Financial Planning and Analysis

Do All Loans Have Origination Fees?

Explore if all loans include origination fees. Understand their varying impact on borrowing costs and how to identify them for informed financial choices.

Loan origination fees are a common component of borrowing that can impact the overall cost of financing. These fees represent charges from a lender for processing a new loan application. They exist within the lending landscape to cover various administrative expenses incurred during the loan approval and disbursement process.

Understanding Origination Fees

Origination fees are charges imposed by lenders to cover the administrative costs associated with processing a loan. These costs include expenses for underwriting, preparing loan documents, and funding the loan. Lenders assess these fees to compensate for the labor and resources expended from application through closing.

The calculation of origination fees typically follows one of two methods: a percentage of the total loan amount or a flat fee. For instance, a fee might be quoted as 1% of a $300,000 mortgage, equating to $3,000. Alternatively, a personal loan could have a fixed origination fee of $250 regardless of the loan amount within a certain range. These fees are generally disclosed upfront and can sometimes be negotiated or, in some cases, rolled into the loan principal.

Loan Types and Origination Fee Practices

Many types of loans commonly include origination fees, while others rarely do. Mortgage loans, for example, almost always feature origination fees, often ranging from 0.5% to 1.5% of the loan amount. These fees compensate mortgage lenders for the extensive work involved in assessing property values, verifying borrower eligibility, and complying with regulatory requirements. Borrowers typically see these fees itemized as points at closing.

Personal loans can vary significantly in their origination fee practices. Some lenders charge an origination fee, which might range from 1% to 6% of the loan amount, while others offer personal loans with no upfront fees. The presence and amount of these fees often depend on the borrower’s creditworthiness and the lender’s specific policies. Borrowers with lower credit scores might encounter higher origination fees as a way to offset perceived risk.

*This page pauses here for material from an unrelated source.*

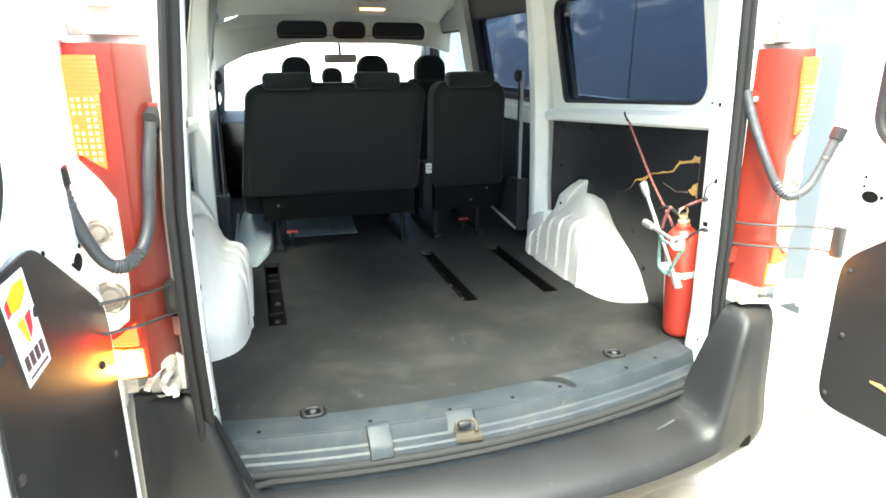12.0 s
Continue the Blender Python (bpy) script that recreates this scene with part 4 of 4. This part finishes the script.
under("knot", lathe([(0.0, -0.008), (0.008, -0.004), (0.009, 0.004), (0.0, 0.009)], Matrix.Translation((0.668, 0.010, 0.496)), 10), CABLE, w2)


# ---- tail lamps, hinges, door hoses ----
def tail_lamp(s):
    root = group_of("tail_lamp", (s * 0.84, -0.08, 0.24), "tall lit tail lamp with red, clear and amber lenses", "tail lamp", "tail lamps")
    pos = lambda x: s * x
    # red body with a faceted inner flank; the lenses face rearwards and wrap the corner
    prof = [(0.728, -0.040), (0.734, -0.070), (0.750, -0.102), (0.758, -0.124), (0.772, -0.140), (0.815, -0.137), (0.850, -0.122), (0.885, -0.080), (0.910, 0.0), (0.93, 0.06), (0.76, 0.03)]
    secs = []
    for z, k in ((0.270, 0.96), (0.280, 1.0), (0.60, 1.0), (0.885, 1.0), (0.905, 0.97)):
        lean_x = -0.012 * (z - 0.27) / 0.6
        secs.append([(pos(x + lean_x), y * k, z + 0.012 * (x - 0.8)) for x, y in prof])
    body = under("body", loft(secs), REDLENS, root, "deep red faceted lamp body", 25)

    def facing(name, pts, y0, y1, mat, label=""):
        bm = prism([(pos(x), z) for x, z in pts], "y", -0.004 if y0 else 0, 0.010, 0.002)
        for x in (0.800, 0.815, 0.833, 0.850, 0.868, 0.885):      # cut into strips that follow the curve of the body
            bmesh.ops.bisect_plane(bm, geom=bm.verts[:] + bm.edges[:] + bm.faces[:], plane_co=(pos(x), 0, 0), plane_no=(1, 0, 0))
        for v in bm.verts:
            xx = abs(v.co.x)
            v.co.y += y0 + lens_y(xx)
        return under(name, bm, mat, root, label)

    def lens_y(x):
        return lerp(x, (0.772, 0.815, 0.850, 0.885, 0.910), (-0.140, -0.137, -0.122, -0.080, 0.0))

    facing("top_lens", [(0.783, 0.885), (0.900, 0.885), (0.902, 0.832), (0.783, 0.822)], -0.001, 0, REDLIT)
    facing("stop_lens", [(0.786, 0.822), (0.902, 0.832), (0.902, 0.725), (0.850, 0.730), (0.792, 0.690)], -0.0012, 0, REDLIT, "glowing red stop lens")
    facing("clear_lens", [(0.786, 0.635), (0.806, 0.670), (0.842, 0.712), (0.902, 0.712), (0.902, 0.40), (0.872, 0.372), (0.84, 0.365), (0.796, 0.400), (0.786, 0.47)], -0.0022, 0, CLEARLENS, "clear ribbed reversing and indicator lens")
    facing("fog_lens", [(0.787, 0.392), (0.83, 0.358), (0.895, 0.362), (0.898, 0.345), (0.785, 0.345)], -0.0012, 0, REDLIT)
    facing("amber_lens", [(0.782, 0.336), (0.896, 0.336), (0.890, 0.276), (0.780, 0.280)], -0.0030, 0, AMBERLIT, "glowing amber lens")
    facing("hot_spot", [(0.796, 0.312), (0.838, 0.312), (0.832, 0.288), (0.799, 0.290)], -0.0045, 0, HOTAMBER)
    for xc, zc, r in ((0.822, 0.575, 0.026), (0.820, 0.450, 0.032)):
        under("bulb_dome", lathe([(r, 0), (r, 0.005), (r * 0.82, 0.003), (r * 0.74, 0.008), (r * 0.52, 0.005), (r * 0.42, 0.013), (0.0, 0.016)], pose(pos(xc), lens_y(xc) - 0.003, zc, 90, 0, s * 12), 24), BULB, root)
    rib = bmesh.new()
    for k in range(29):
        z = 0.388 + k * 0.0112
        start = lerp(z, (0.388, 0.41, 0.635, 0.670, 0.712), (0.812, 0.790, 0.789, 0.808, 0.842))
        join(rib, tube([(pos(x), lens_y(x) - 0.0056, z) for x in np.linspace(start + 0.008, 0.880, 8)], 0.0020, 5))
    tagged(under("lens_ribs", rib, CLEARLENS, root, "moulded ribs of the clear lens"), kind="stuff")
    cell = bmesh.new()
    for i in range(6):
        for j in range(11):
            x, z = 0.798 + i * 0.0105, 0.812 - j * 0.0115
            if z < 0.697 + (x - 0.792) * 0.6 or (x - 0.822) ** 2 * 1.6 + (z - 0.775) ** 2 < 0.00014:
                continue
            bmesh.ops.create_cube(cell, size=0.0056, matrix=pose(pos(x), lens_y(x) - 0.0026, z, 0, 0, s * 10))
    tagged(under("light_grid", cell, CELL, root, "grid of glowing bulbs"), kind="stuff")
    under("fixing_tab", box(pos(0.700), pos(0.745), -0.068, -0.054, 0.755, 0.80, 0.004), REDLENS, root)
    under("fixing_screw", lathe([(0.008, 0), (0.008, 0.004), (0.003, 0.006)], pose(pos(0.72), -0.068, 0.778, 90, 0, 0), 10), STEEL, root)
    under("lower_tab", box(pos(0.712), pos(0.752), -0.068, -0.054, 0.325, 0.37, 0.004), REDLENS, root)
    # corrugated wiring hose hanging from the pillar to the door
    hz = group_of("wiring_hose", (s * 0.8, -0.15, 0.5), "grey corrugated wiring hose looped to the door", "hose", "wiring hoses")
    run = [(0.695, -0.060, 0.80), (0.708, -0.090, 0.715), (0.722, -0.128, 0.635), (0.742, -0.154, 0.572), (0.778, -0.170, 0.535), (0.832, -0.174, 0.558), (0.868, -0.176, 0.625), (0.896, -0.180, 0.70)]
    if s < 0:
        run = [(0.724, -0.080, 0.765), (0.736, -0.100, 0.68), (0.744, -0.120, 0.59), (0.759, -0.150, 0.54), (0.789, -0.180, 0.52), (0.820, -0.200, 0.55), (0.846, -0.216, 0.64), (0.854, -0.224, 0.70)]
    path = smooth_path([(pos(x), y, z) for x, y, z in run], 14)
    n = len(path)
    under("hose", tube(path, lambda i: 0.0115 + (0.0022 * (i % 2) if (0.08 * n < i < 0.2 * n or 0.42 * n < i < 0.62 * n or i > 0.85 * n) else 0), 10), HOSE, hz)
    cuff = Matrix.Translation(path[-1]) @ (path[-1] - path[-3]).to_track_quat("Z", "Y").to_matrix().to_4x4()
    under("end_cuff", lathe([(0.012, -0.022), (0.0165, -0.020), (0.0175, 0.0), (0.0175, 0.010), (0.0, 0.012)], cuff, 14), RUBBER, hz, "black rubber cuff on the hose")
    if s < 0:
        under("end_cup", lathe([(0.026, 0), (0.026, 0.014), (0.015, 0.03)], pose(pos(0.724), -0.055, 0.768, 90, 0, 0), 16), RUBBER, hz)
    # door check straps
    ck = group_of("door_check", (s * 0.8, -0.15, 0.38), "two thin black door check rods with a black block", "door check", "door checks")
    for z in (0.465, 0.405):
        under("rod", tube(smooth_path([(pos(0.712), -0.056, z - 0.022), (pos(0.725), -0.10, z - 0.018), (pos(0.77), -0.155, z - 0.012), (pos(0.86), -0.20, z - 0.012), (pos(0.896), -0.235, z - 0.016)], 5), 0.0033, 8), CABLE, ck)
    under("block", box(pos(0.880), pos(0.900), -0.255, -0.228, 0.380, 0.462, 0.005), CABLE, ck)
    if s < 0:
        under("bracket", box(pos(0.712), pos(0.735), -0.088, -0.055, 0.38, 0.45, 0.006), CABLE, ck)
    if s > 0:
        return root, hz, ck
    # crumpled white filler below the lower hinge
    fz = group_of("hinge_cover", (s * 0.75, -0.1, 0.16), "bent white sheet-metal flap beside the hinge", "metal flap", "metal flaps")
    # a strap folded like a letter S, and the torn tongue under it
    fold = smooth_path([(pos(0.779), 0.237), (pos(0.768), 0.260), (pos(0.752), 0.280), (pos(0.735), 0.287), (pos(0.729), 0.272), (pos(0.741), 0.261), (pos(0.748), 0.243), (pos(0.739), 0.229), (pos(0.729), 0.232), (pos(0.725), 0.218)], 6)
    secs = []
    for k, p in enumerate(fold):
        a, b = fold[max(0, k - 1)], fold[min(len(fold) - 1, k + 1)]
        n = Vector((b[1] - a[1], a[0] - b[0])).normalized() * 0.0060
        y0, y1 = -0.126 + 0.006 * math.sin(k * 0.55), -0.070 + 0.008 * math.sin(k * 0.31 + 1)
        secs.append([(p[0] + n.x, y0, p[1] + n.y), (p[0] + n.x, y1, p[1] + n.y), (p[0] - n.x, y1, p[1] - n.y), (p[0] - n.x, y0, p[1] - n.y)])
    under("flap", loft(secs), GREYPAINT, fz, angle=40)
    under("backing", edge_bevel(prism([(pos(0.712), 0.165), (pos(0.710), 0.275), (pos(0.735), 0.300), (pos(0.770), 0.290), (pos(0.782), 0.205), (pos(0.755), 0.172)], "y", -0.072, -0.060, 0), 0.004, 2), GREYPAINT, fz)
    return root, hz, ck, fz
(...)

In contrast, auto loans and student loans generally do not include explicit origination fees. For auto loans, any processing charges are typically minimal and might be absorbed into the vehicle’s purchase price or a small documentation fee. Similarly, federal student loans do not have origination fees, though some private student loan lenders might charge a small processing fee, which is often a flat rate rather than a percentage.

Impact on Total Loan Cost

Origination fees directly influence the total cost of borrowing, increasing the financial burden beyond just the interest rate. When a borrower pays an origination fee, it effectively reduces the net amount received from the loan or increases the total amount that must be repaid. For example, a $10,000 loan with a 3% origination fee means the borrower receives $9,700 but still repays the full $10,000 plus interest.

The Annual Percentage Rate (APR) is a standardized metric that accounts for the interest rate plus certain upfront costs, including origination fees. By incorporating these fees, the APR provides a more comprehensive measure of a loan’s actual cost over its term. A loan with a lower interest rate but a high origination fee might ultimately have a higher APR than a loan with a slightly higher interest rate but no origination fee. Therefore, comparing APRs across different loan offers is more informative than comparing interest rates alone.

Identifying and Comparing Origination Fees

Identifying origination fees requires careful review of loan disclosure documents provided by lenders. For mortgage loans, the Loan Estimate form, mandated by the TILA-RESPA Integrated Disclosure (TRID) rule, clearly outlines all closing costs, including origination fees, in Section A of the document.

For personal loans and other credit products, the Truth in Lending Disclosure provides a summary of loan terms and costs. While not as detailed as the Loan Estimate, this disclosure will indicate finance charges, which can include origination fees. Borrowers should specifically ask lenders about all upfront fees or charges not explicitly covered by the interest rate. Comparing Loan Estimates or Truth in Lending disclosures from multiple lenders allows for a clear side-by-side assessment of origination fees and their impact on the total loan cost.